======== Material

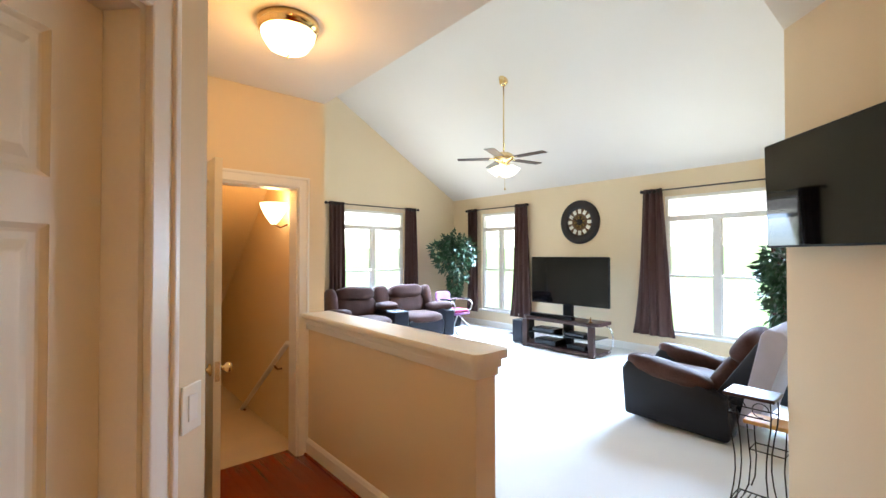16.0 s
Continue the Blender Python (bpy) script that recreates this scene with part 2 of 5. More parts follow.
def lathe(bm, prof, n=24, m=None):
    """A turned body from (radius, height) pairs."""
    rings = []
    for r, z in prof:
        rings.append([bm.verts.new((r * math.cos(2 * math.pi * i / n), r * math.sin(2 * math.pi * i / n), z)) for i in range(n)])
    fs = []
    for a, b in zip(rings, rings[1:]):
        for i in range(n):
            fs.append(bm.faces.new((a[i], a[(i + 1) % n], b[(i + 1) % n], b[i])))
    if prof[0][0] > 1e-4:
        bm.faces.new(rings[0][::-1])
    if prof[-1][0] > 1e-4:
        bm.faces.new(rings[-1])
    if m is not None:
        bmesh.ops.transform(bm, matrix=m, verts=[v for r in rings for v in r])
    return bm


def tube(bm, pts, r, n=8, taper=1.0):
    """A round bar along points."""
    pts = [Vector(p) for p in pts]
    rings = []
    for i, p in enumerate(pts):
        d = (pts[min(i + 1, len(pts) - 1)] - pts[max(i - 1, 0)]).normalized()
        a = d.orthogonal().normalized() if i == 0 else (rings_a - d * rings_a.dot(d)).normalized()
        rings_a = a
        b = d.cross(a)
        k = r * (1 + (taper - 1) * i / max(1, len(pts) - 1))
        rings.append([bm.verts.new(p + (a * math.cos(2 * math.pi * j / n) + b * math.sin(2 * math.pi * j / n)) * k) for j in range(n)])
    for a, b in zip(rings, rings[1:]):
        for j in range(n):
            bm.faces.new((a[j], a[(j + 1) % n], b[(j + 1) % n], b[j]))
    bm.faces.new(rings[0][::-1]), bm.faces.new(rings[-1])
    return bm


def sweep(bm, prof, path, closed=False):
    """A moulding: (out, up) profile swept along a plan path; 'out' points to the left of the path."""
    P = [Vector((p[0], p[1])) for p in path]
    rows, n = [], len(P)
    for i, p in enumerate(P):
        a = (P[i] - P[i - 1]).normalized() if (i or closed) else (P[1] - P[0]).normalized()
        b = (P[(i + 1) % n] - P[i]).normalized() if (i < n - 1 or closed) else a
        na, nb = Vector((-a.y, a.x)), Vector((-b.y, b.x))
        k = (na + nb)
        k = k / max(0.3, k.dot(na))
        rows.append([bm.verts.new((p.x + k.x * o, p.y + k.y * o, z)) for o, z in prof])
    for i in range(n if closed else n - 1):
        a, b = rows[i], rows[(i + 1) % n]
        for j in range(len(prof)):
            bm.faces.new((a[j], b[j], b[(j + 1) % len(prof)], a[(j + 1) % len(prof)]))
    if not closed:
        bm.faces.new(rows[0]), bm.faces.new(rows[-1][::-1])
    return bm


def part(name, bm, material, parent=None, label="", smooth=False, m=None):
    """Links a bmesh as one mesh object under a thing or a part."""
    if m is not None:
        bmesh.ops.transform(bm, matrix=m, verts=bm.verts[:])
    bmesh.ops.recalc_face_normals(bm, faces=bm.faces[:])
    me = bpy.data.meshes.new(name)
    bm.to_mesh(me)
    bm.free()
    me.materials.append(material)
    if smooth:
        me.polygons.foreach_set("use_smooth", [True] * len(me.polygons))
    ob = new(name, me)
    ob.parent = parent
    if label:
        ob["label"] = label
    return ob


def thing(name, m, label, category, group=""):
    ob = new(name)
    ob.empty_display_size = 0.1
    ob.matrix_basis = m if isinstance(m, Matrix) else pose(*m)
    return tagged(ob, label, category, group)


def setting(name, bm, material, label, category, smooth=False):
    return tagged(part(name, bm, material, None, "", smooth), label, category, "", "structure")


def nb():
    return bmesh.new()


def wall(name, p0, p1, thick, z1, holes=(), material=None, label="cream painted plaster wall", z0=0.0):
    """A wall whose room face runs from p0 to p1 with the room on its right; holes are (s0, s1, low, high)."""
    a, b = Vector((*p0, 0)), Vector((*p1, 0))
    L = (b - a).length
    m = Matrix.Translation(a) @ Matrix.Rotation(math.atan2(b.y - a.y, b.x - a.x), 4, "Z")
    cuts = sorted({0.0, L, *[h[0] for h in holes], *[h[1] for h in holes]})
    bm = nb()
    for s0, s1 in zip(cuts, cuts[1:]):
        hs = [h for h in holes if h[0] <= s0 + 1e-6 and h[1] >= s1 - 1e-6]
        if not hs:
            box(bm, (s0, 0, z0), (s1, thick, z1), 0, m)
        for h in hs:
            if h[2] > z0 + 0.001:
                box(bm, (s0, 0, z0), (s1, thick, h[2]), 0, m)
            if h[3] < z1 - 0.001:
                box(bm, (s0, 0, h[3]), (s1, thick, z1), 0, m)
    bmesh.ops.remove_doubles(bm, verts=bm.verts[:], dist=0.0005)
    return setting(name, bm, material or M_WALL, label, "wall")


# ---- large structure ----
H = 2.74
DX0, DX1, DY0, DY1 = -2.96, 0.96, -2.5, 3.05
OX0, OX1, OY1 = -1.59, -0.52, 3.87
KX, KY = -3.03, 8.17
DG0, DG1 = (-3.03, 5.57), (-3.93, 6.47)
TV0, TV1 = (-2.20, 8.17), (-3.155, 9.085)
HX, HY0, HY1 = -5.85, 6.47, 7.605
HEND = -4.02
LX, LY = -10.1, 13.05
SLOPE, RIDGE = 0.58, 9.3

setting("floor", box(nb(), (-10.4, -2.8, -0.25), (2.6, 13.3, -0.03)), M_GROUT, "plain screed under the floor finishes", "floor")
bm = nb()
box(bm, (DX0 - 0.1, DY0 - 0.1, -0.03), (DX1 + 0.1, DY1, 0.004))
setting("floor_dining", bm, M_BEIGE, "beige cut-pile dining room carpet", "carpet")
bm = nb()
poly = [(HEND, 7.73), TV1, (-3.15, LY + 0.05), (LX - 0.05, LY + 0.05), (LX - 0.05, 7.70)]
lo = [bm.verts.new((x, y, -0.03)) for x, y in poly]
hi = [bm.verts.new((x, y, 0.014)) for x, y in poly]
bm.faces.new(lo), bm.faces.new(hi)
for i in range(len(poly)):
    bm.faces.new((lo[i], lo[(i + 1) % 5], hi[(i + 1) % 5], hi[i]))
setting("floor_living", bm, M_CARPET, "pale fitted living room carpet", "carpet")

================

Pick out each line above that includes "part" and show it.

Continue the Blender Python (bpy) script that recreates this scene with part 2 of 5. More parts follow.
def part(name, bm, material, parent=None, label="", smooth=False, m=None):
    """Links a bmesh as one mesh object under a thing or a part."""
    return tagged(part(name, bm, material, None, "", smooth), label, category, "", "structure")